Riley 9 Tyres
- The Riley 9 fitted a 400/450 - 19 tyre.
- In this size the best performance tyre is the 4.00/4.50 x 19 Michelin D.R., it is an extremely well built tyre, designed to improve the performance of vintage cars.
- The Michelin 19MFR Central Valve inner tube is best suited to the Michelin 4.00/4.50X19.
- If you are looking for a cheaper tyre then our very own 4.00/4.50 x 19 Longstone is a great option. Offering light, sporty handling and an S speed rating, this tyre is both good value and good fun!
- We suggest either the Michelin Kleber Offset Valve inner tube, or the Michelin 19MFR Central Valve inner tube for the Longstone, depending on your wheel type.
Riley 9 Recommended Tyres
Other Options for Riley 9 Tyres
Riley 9 History
The Vintage Riley Nine was one of the most successful light cars produced by the British motor industry in the inter war period. It was made by the Riley company of Coventry, with a wide range of body styles between 1926 and 1938.
The car was largely designed by two of the Riley brothers, Percy and Stanley. Stanley was responsible for the chassis, suspension and body and the older Percy designed the engine. Why do older brothers get the best jobs?
The 1087 cc four-cylinder engine had hemispherical combustion chambers with the valves inclined at 45 degrees in a crossflow head. To save the expense and complication of overhead camshafts, the valves were operated by two camshafts mounted high in the crankcase through short pushrods and rockers. The engine was mounted in the chassis by a rubber bushed bar that ran through the block with a further mount at the rear of the gearbox.Like all the best cars, drive was to the rear wheels through a torque tube and spiral bevel live rear axle mounted on semi elliptic springs.
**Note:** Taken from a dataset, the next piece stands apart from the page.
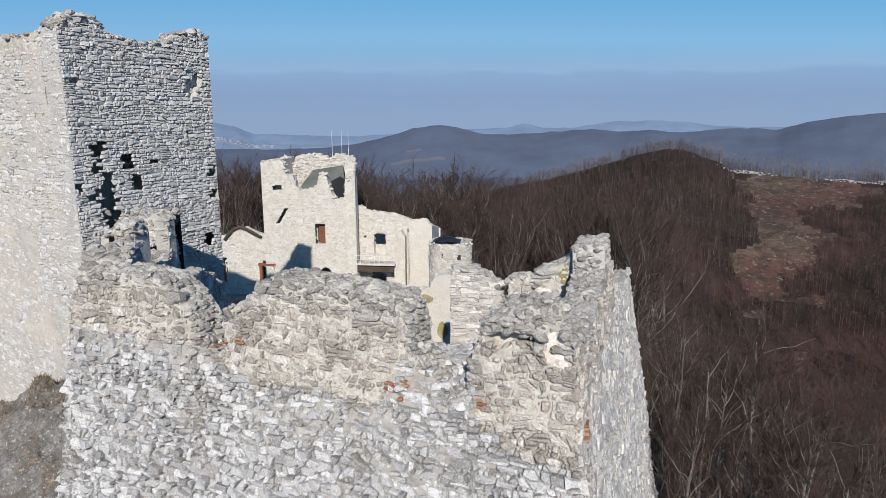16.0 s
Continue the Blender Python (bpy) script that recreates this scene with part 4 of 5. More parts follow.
# ---- cross wall behind the bastion ----
cross_wall = thing("cross_wall", (1, 17, 8), "ragged pale rubble wall across the inner ward", "wall")
CROSS_TOP = [(0, 15.3), (1.2, 15.35), (1.8, 15.0), (2.4, 14.6), (2.55, 13.7), (2.95, 13.8), (3.05, 14.8), (4.1, 14.9), (4.5, 15.4), (5.8, 15.6), (6.3, 16.6), (7.3, 16.8)]
cross, cross_s, cross_l, cross_t = block_wall("masonry", (-1.15, 17.4), (6.1, 17.4), -4, CROSS_TOP, 1.2, MAT_MORTAR_PALE, cross_wall, step=0.2)
face_stones("facing", cross_s, cross_l, 9.5, cross_t, 0.2, MAT_STONE_PALE, cross, 61, (0.0, 0.09), (0.008, 0.03), "pale weathered rubble", plain=False)
part("crest", crest_stones(cross_s, cross_l, cross_t, 1.2, 110, rnd, (0.22, 0.5)), MAT_STONE_CREST, cross, "loose stones", kind="stuff")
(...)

At launch in July 1926 two body styles were available, a fabric bodied saloon called the Monaco and a fabric four-seat tourer. The saloon could reach 60 mph. Very quickly a further two bodies were offered, the San Remo, an artillery wheeled basic saloon and a 2-seater plus dickie open tourer and there was also the option of a steel panelling rather than fabric for the four-seater tourer.
After the cars 1926 launch, Mark 1 production actually started in 1927 at Percy's engine factory, due to some resistance in the main works to the new design. It was such a critically acclaimed success that after less than a thousand cars had been produced the works quickly shut down side-valve production and tooled up for the new Nine in early 1928. This switch to the main factory coincided with several modernisations of the Mark 1 - the cone clutch was dropped, the gear lever and handbrake were moved from the right to the centre of the car and a Riley steering box was adopted becoming the Mark II. The Mark III was a gentle update of the II at the end of 1928, evolving stronger wheels and a different arrangement of rods to the rear brakes.
The Mark IV was a thorough re working of the Nine - heavier Riley made 6-stud axles replaced the bought in 5-stud rod brake items and a new cable braking system was introduced with larger drums. The range of bodies was further extended in 1929 with the Biarritz saloon which was a de-luxe version of the Monaco. The improved brakes were fitted using the Riley continuous cable system and if the cable stretched it could be adjusted from the driver's seat.